The Apak Hoja Mazzar Xiangfei Tomb in Kashgar, China

Samarkand, Uzbekistan

Synonymous with the Silk Road, exotic Samarkand was once the centre of the world. Thought to have been founded during the 5th century BC, it was already a cosmopolitan melting pot of cultures when Alexander the Great arrived and by the 13th century had a larger population than it does today. Samarkand cemented it pre-eminent position on the caravan routes thanks to Tamerlane who was encouraged to make it a major economic player and cultural centre. Aside from business, Samarkand was also well known as a scientific centre and an observatory was built here in 1420.

Colourfully tiled Ulugh Beg Madrasah, Registan Square in Samarkand

Bukhara, Uzbekistan

Sometimes overlooked, Bukhara is Central Asia’s holiest city and has been a major trading centre for well over 2,000 years. Located today in central Uzbekistan, Bukhara benefited from its position as a junction on the main caravan routes that criss-crossed Central Asia. Here merchants traded wares and ideas and purchased locally made carpets, clothes and leather. They also readied themselves for crossing the great Kyzyl Kum and Kara Kum deserts. As one of the region’s most prosperous cities, during the Middle Ages it also became a major centre for culture, religious studies and learning.

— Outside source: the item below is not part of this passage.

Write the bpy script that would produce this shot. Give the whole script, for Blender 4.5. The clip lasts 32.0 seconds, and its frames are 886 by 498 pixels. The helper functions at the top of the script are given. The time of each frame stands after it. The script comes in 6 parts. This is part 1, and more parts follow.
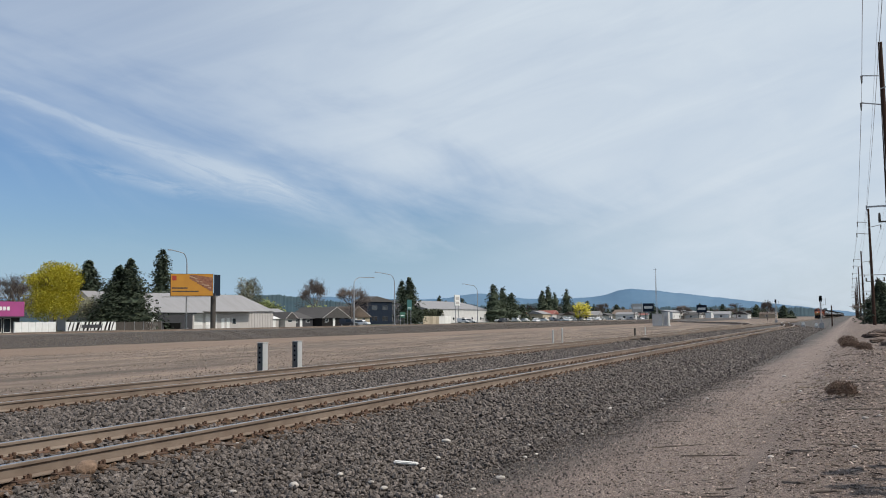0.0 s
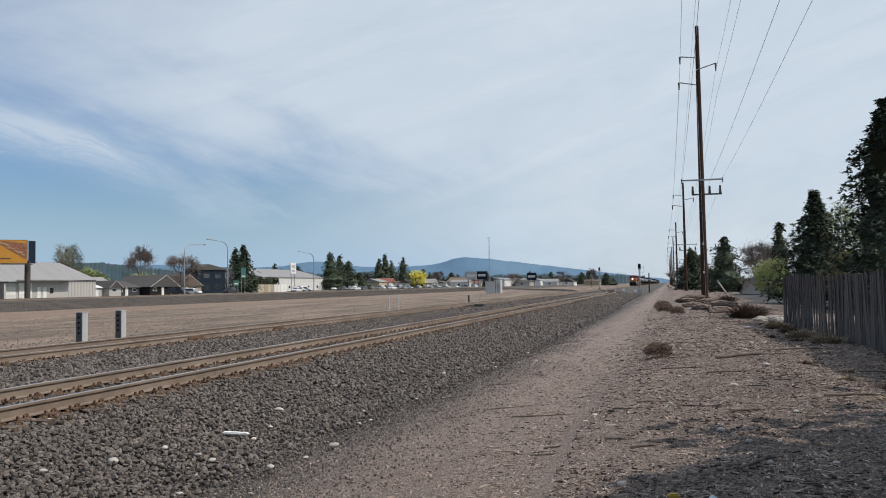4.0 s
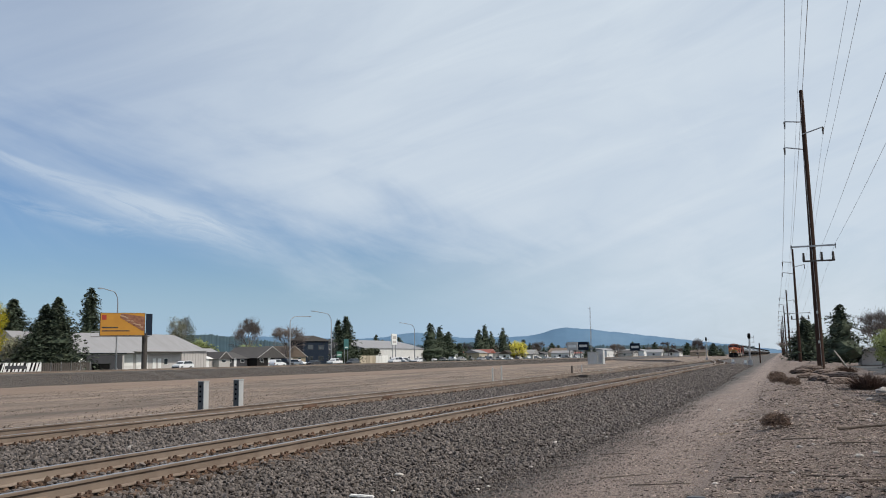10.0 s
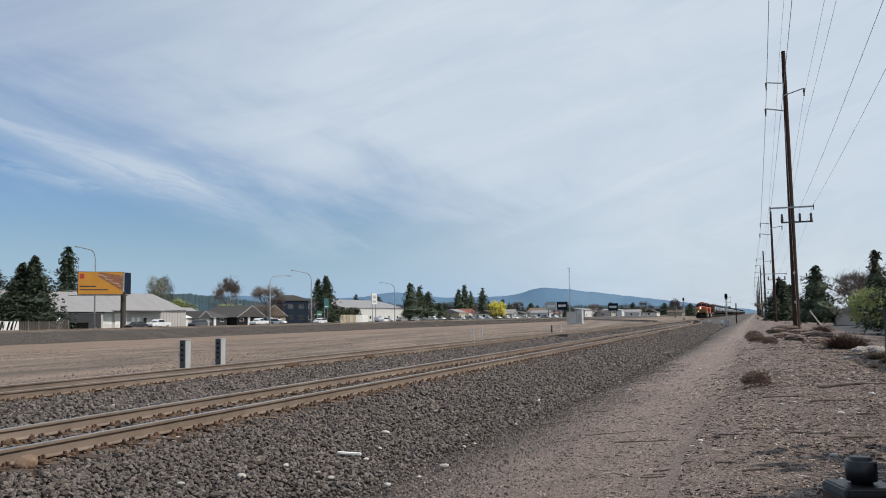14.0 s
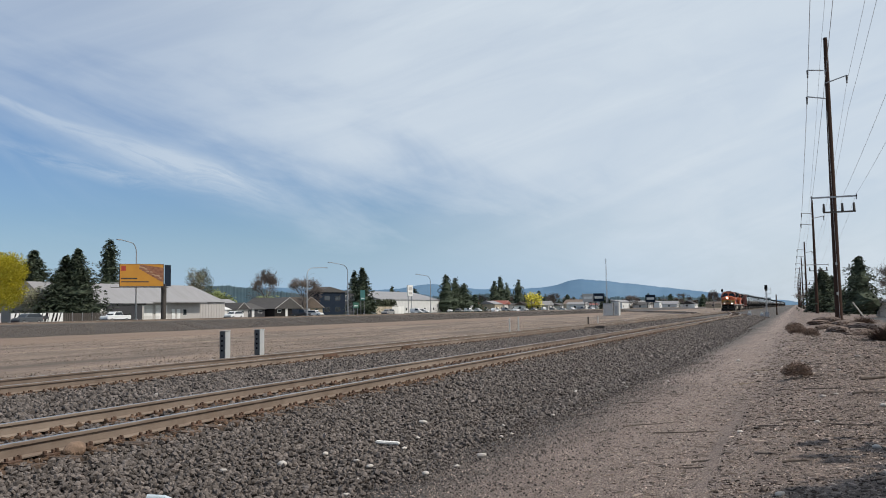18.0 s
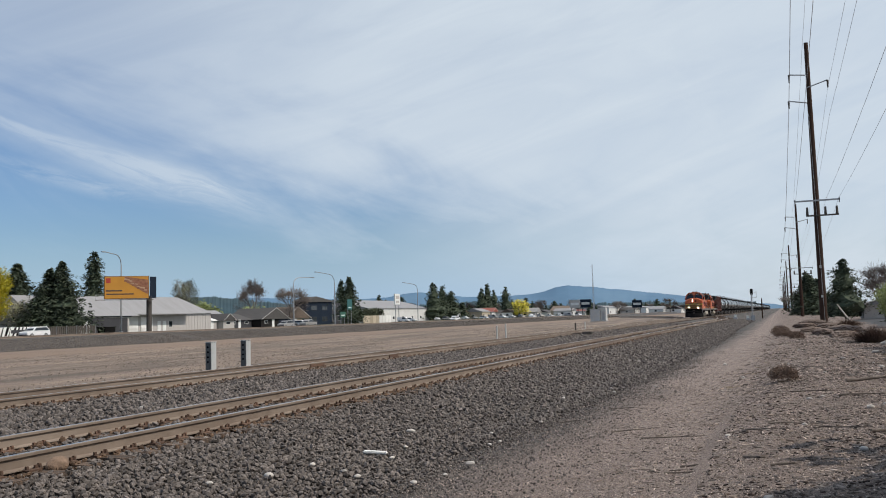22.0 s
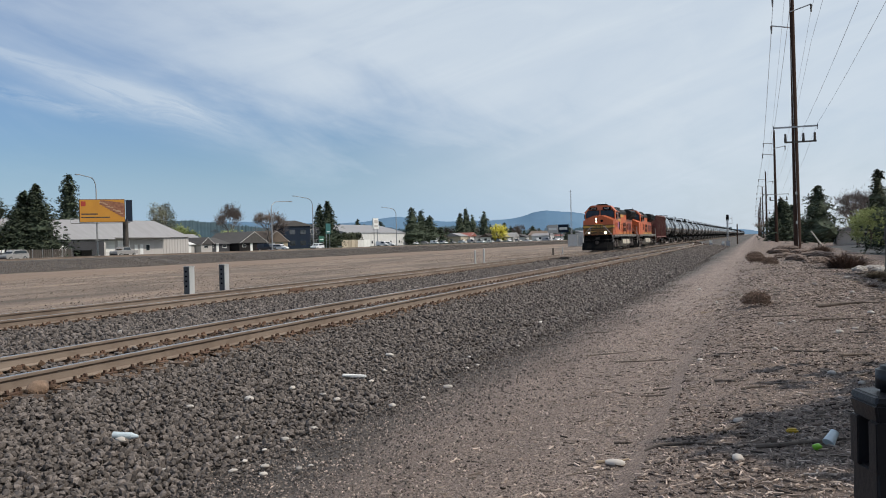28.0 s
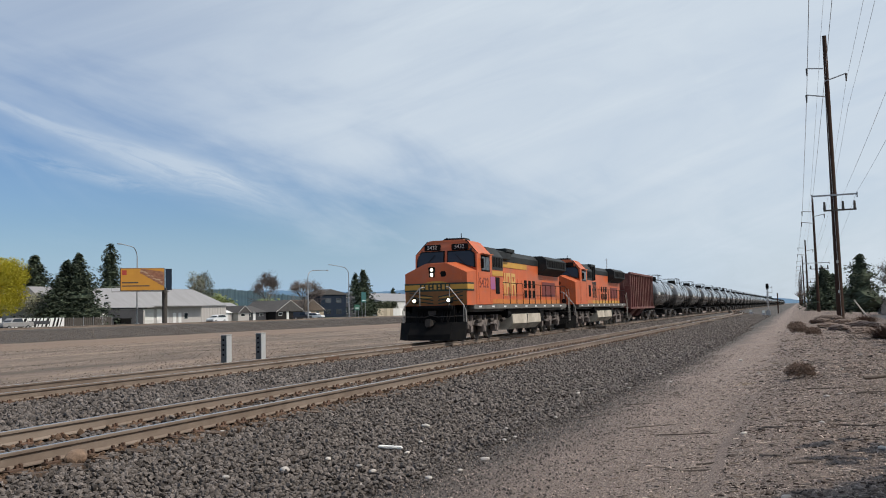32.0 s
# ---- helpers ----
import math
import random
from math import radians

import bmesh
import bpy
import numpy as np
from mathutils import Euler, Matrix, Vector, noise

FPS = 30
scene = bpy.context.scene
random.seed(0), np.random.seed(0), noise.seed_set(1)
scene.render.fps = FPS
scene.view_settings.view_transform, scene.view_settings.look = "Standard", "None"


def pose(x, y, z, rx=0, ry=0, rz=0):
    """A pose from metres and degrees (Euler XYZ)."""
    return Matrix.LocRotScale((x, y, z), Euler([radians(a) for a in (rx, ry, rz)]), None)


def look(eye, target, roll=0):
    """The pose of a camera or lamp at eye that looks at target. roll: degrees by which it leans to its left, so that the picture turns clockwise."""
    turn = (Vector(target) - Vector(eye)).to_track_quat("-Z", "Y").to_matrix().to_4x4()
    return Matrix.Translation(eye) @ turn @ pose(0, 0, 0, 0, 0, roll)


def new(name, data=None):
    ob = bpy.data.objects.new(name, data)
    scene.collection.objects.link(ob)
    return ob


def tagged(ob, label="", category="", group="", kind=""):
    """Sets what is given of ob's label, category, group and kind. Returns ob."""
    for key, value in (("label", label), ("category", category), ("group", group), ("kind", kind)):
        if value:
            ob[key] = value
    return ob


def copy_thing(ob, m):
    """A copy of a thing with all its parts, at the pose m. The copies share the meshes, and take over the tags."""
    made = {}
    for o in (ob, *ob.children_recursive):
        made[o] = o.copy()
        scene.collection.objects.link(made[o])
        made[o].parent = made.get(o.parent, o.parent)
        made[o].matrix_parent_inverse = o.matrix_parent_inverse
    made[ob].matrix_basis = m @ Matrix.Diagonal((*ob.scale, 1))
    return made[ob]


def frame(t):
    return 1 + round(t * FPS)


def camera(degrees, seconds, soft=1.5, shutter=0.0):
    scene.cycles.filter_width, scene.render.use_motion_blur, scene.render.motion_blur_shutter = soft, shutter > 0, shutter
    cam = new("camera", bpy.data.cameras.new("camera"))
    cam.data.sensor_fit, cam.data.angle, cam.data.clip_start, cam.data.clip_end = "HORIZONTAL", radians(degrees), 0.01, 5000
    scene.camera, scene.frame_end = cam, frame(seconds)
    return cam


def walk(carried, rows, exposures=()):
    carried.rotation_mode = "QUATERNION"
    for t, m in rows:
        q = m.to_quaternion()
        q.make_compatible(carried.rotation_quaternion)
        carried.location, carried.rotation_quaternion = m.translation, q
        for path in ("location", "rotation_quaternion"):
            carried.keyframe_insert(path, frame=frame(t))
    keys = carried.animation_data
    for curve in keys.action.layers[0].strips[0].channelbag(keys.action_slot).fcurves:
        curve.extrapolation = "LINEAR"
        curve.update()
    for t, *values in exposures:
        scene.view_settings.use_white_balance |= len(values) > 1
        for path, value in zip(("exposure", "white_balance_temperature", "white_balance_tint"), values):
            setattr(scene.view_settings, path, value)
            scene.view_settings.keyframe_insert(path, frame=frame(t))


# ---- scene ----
cam = camera(54.4, 32.0, 1.0)
PATH = [
    (0, (-1.084, 0.106, 1.461), (-1.939, 1.907, 1.624), -0.6),
    (0.5, (-1.074, 0.117, 1.452), (-1.931, 1.916, 1.622), -1.1),
    (1, (-1.097, 0.138, 1.44), (-1.96, 1.933, 1.611), -1.3),
    (1.5, (-1.1, 0.172, 1.438), (-1.962, 1.969, 1.609), -1.5),
    (2, (-1.07, 0.143, 1.466), (-1.874, 1.967, 1.627), -2.5),
    (2.3, (-1.085, 0.153, 1.443), (-1.84, 1.998, 1.599), -2.9),
    (2.5, (-1.109, 0.177, 1.428), (-1.7, 2.085, 1.537), -2.3),
    (3, (-1.13, 0.264, 1.402), (-1.645, 2.195, 1.494), -1.6),
    (3.5, (-1.127, 0.284, 1.417), (-1.632, 2.217, 1.508), -1.0),
    (5.5, (-1.128, 0.295, 1.432), (-1.633, 2.23, 1.485), -0.8),
    (6, (-1.125, 0.293, 1.424), (-1.644, 2.224, 1.481), -0.6),
    (6.5, (-1.185, 0.304, 1.417), (-1.748, 2.222, 1.478), -0.6),
    (7, (-1.209, 0.261, 1.419), (-1.777, 2.174, 1.544), -0.5),
    (7.5, (-1.24, 0.299, 1.368), (-1.8, 2.212, 1.536), 1.1),
    (8, (-1.225, 0.289, 1.38), (-1.785, 2.194, 1.62), 1.5),
    (8.5, (-1.236, 0.285, 1.358), (-1.767, 2.195, 1.619), 1.3),
    (9, (-1.254, 0.257, 1.441), (-1.74, 2.179, 1.703), 1.1),
    (9.5, (-1.176, -0.02, 1.474), (-1.714, 1.887, 1.744), 0.2),
    (10, (-1.211, -0.269, 1.386), (-1.926, 1.582, 1.637), -0.9),
    (10.5, (-1.321, -0.242, 1.394), (-2.107, 1.585, 1.608), -1.5),
    (11, (-1.32, -0.259, 1.377), (-2.088, 1.577, 1.581), -1.3),
    (11.5, (-1.301, -0.266, 1.367), (-2.043, 1.581, 1.557), -1.3),
    (12, (-1.331, -0.242, 1.368), (-2.062, 1.612, 1.539), -1.4),
    (12.5, (-1.339, -0.246, 1.37), (-2.048, 1.617, 1.534), -1.4),
    (13, (-1.337, -0.228, 1.359), (-2.025, 1.643, 1.521), -1.5),
    (13.5, (-1.341, -0.233, 1.365), (-2.019, 1.642, 1.525), -1.0),
    (14, (-1.352, -0.216, 1.372), (-2.028, 1.66, 1.53), -0.8),
    (14.5, (-1.349, -0.22, 1.372), (-2.026, 1.656, 1.531), -1.1),
    (16.5, (-1.349, -0.239, 1.366), (-2.021, 1.638, 1.527), -1.1),
    (17, (-1.329, -0.309, 1.347), (-1.955, 1.584, 1.505), -1.2),
    (17.5, (-1.364, -0.26, 1.351), (-2.064, 1.608, 1.483), -0.9),
    (18, (-1.352, -0.27, 1.356), (-2.106, 1.578, 1.496), -0.8),
    (18.5, (-1.36, -0.302, 1.342), (-2.215, 1.499, 1.498), 0.1),
    (19, (-1.364, -0.231, 1.342), (-2.247, 1.556, 1.496), 0.0),
    (19.5, (-1.359, -0.23, 1.353), (-2.196, 1.58, 1.517), -0.8),
    (20, (-1.353, -0.234, 1.353), (-2.146, 1.594, 1.527), -1.2),
    (20.5, (-1.356, -0.23, 1.347), (-2.111, 1.613, 1.522), -1.3),
    (21, (-1.344, -0.252, 1.35), (-2.079, 1.6, 1.524), -1.8),
    (21.5, (-1.351, -0.237, 1.344), (-2.075, 1.619, 1.515), -1.7),
    (22, (-1.354, -0.226, 1.351), (-2.078, 1.632, 1.509), -1.6),
    (22.5, (-1.365, -0.211, 1.35), (-2.086, 1.648, 1.501), -1.6),
    (23, (-1.356, -0.242, 1.344), (-2.073, 1.62, 1.488), -1.3),
    (23.5, (-1.352, -0.24, 1.342), (-2.069, 1.623, 1.468), -1.3),
    (24, (-1.342, -0.215, 1.322), (-2.047, 1.657, 1.354), -0.8),
    (24.5, (-1.347, -0.213, 1.328), (-2.026, 1.668, 1.316), -0.0),
    (25, (-1.352, -0.221, 1.328), (-2.029, 1.661, 1.308), 0.3),
    (25.5, (-1.35, -0.228, 1.328), (-2.026, 1.654, 1.306), 0.4),
    (27.5, (-1.349, -0.222, 1.358), (-2.029, 1.659, 1.332), -1.6),
    (28, (-1.362, -0.21, 1.373), (-2.046, 1.669, 1.355), -1.4),
    (28.5, (-1.377, -0.213, 1.379), (-2.076, 1.661, 1.424), -0.9),
    (29, (-1.384, -0.209, 1.383), (-2.104, 1.655, 1.462), -0.9),
    (29.5, (-1.382, -0.216, 1.385), (-2.114, 1.643, 1.486), -1.0),
    (30, (-1.388, -0.226, 1.387), (-2.122, 1.63, 1.512), -1.2),
    (30.5, (-1.383, -0.222, 1.38), (-2.122, 1.632, 1.519), -1.3),
    (31, (-1.376, -0.232, 1.388), (-2.118, 1.62, 1.53), -1.3),
    (31.5, (-1.377, -0.226, 1.387), (-2.124, 1.624, 1.528), -1.3),
    (32, (-1.376, -0.234, 1.386), (-2.131, 1.613, 1.529), -1.3),
]
walk(cam, [(t, look(eye, target, roll)) for t, eye, target, roll in PATH])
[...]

The decorative Poi Kalon Kalyan Minaret in Bukhara, Uzbekistan

Bursa, Turkey

With a history dating back to antiquity, Bursa flourished with the establishment of the silk industry in Byzantium and soon become a silk centre in its own right. Bursa benefitted from the growth of the Ottoman Empire – it was later to become the capital of the empire too for a short while – and its increased political power attracted traders and merchants from far and wide. Sitting at the European end of the Silk Road, Bursa helped to distribute goods to the west and collated merchandise that was to head east. The city was known for its grand bazaars and Koza Han – the silk ‘cocoon exchange’.